O que estou a querer dizer concretamente, é que em minha opinião, precisamos aprender a não ter medo de arriscar, a não ter medo de ultrapassar as barreiras que nos limitam, a não ter medo de encarar o que se encontra para além delas, em não ter medo de arriscar e de aprender, mesmo não tendo a certeza de que, do lado de lá desse risco, não venhamos a encontrar um risco maior.
;)

Cristina Torrão disse...

Concordo, Bartolomeu! Mas eu considero a questão da auto-análise muito importante.

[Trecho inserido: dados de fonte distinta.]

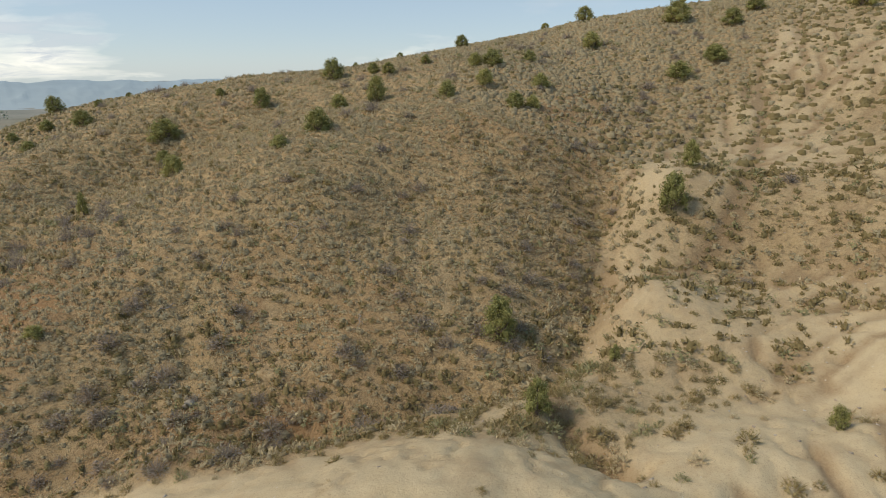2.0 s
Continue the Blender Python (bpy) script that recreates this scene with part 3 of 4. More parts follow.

Só quando nos conhecemos a nós próprios, só quando descobrimos a nossa verdadeira natureza (escondida e disfarçada à custa de diversos métodos de educação, mas, acima de tudo, de deseducação) conseguiremos amarmo-nos a nós próprios. E esta é a condição essencial para perdermos o medo de arriscar, de ultrapassar as barreiras que nos limitam, etc., etc.

JR disse...

Amar é ser capaz de doação. Amar o outro como a nós mesmos é sermos capazes de nos doarmos a nós mesmos.
Talvez o outro olhar, o que lançamos sobre os nossos defeitos, seja apenas a nossa falta de vontade de doação ou talvez a nossa incapacidade de doação.
Aparentemente a posse é mais fácil.
Mas toda a posse implica que o outro seja apenas objecto. Na interacção com o objecto, tornamo-nos objecto também.

Rafeiro Perfumado disse...

Já dizia o anúncio do leite:
"Se eu não gostar de mim, quem gostará?"

Beijocas!

Cristina Torrão disse...

Pois o problema está nessa capacidade de nos doarmos a nós mesmos. No fundo, é tudo uma falta de auto-estima.
Aliás, foi o João Raposo que me inspirou para este post, a partir de um comentário que deixei no blogue das "Conversas com A Carolina" ;)

Rafeiro, o problema é que é preciso cuidado com as mensagens publicitárias, ou seja, a mensagem até é útil, a maneira de a cumprir é que é falsa, pois ninguém aumenta a sua auto-estima, bebendo determinada marca de leite.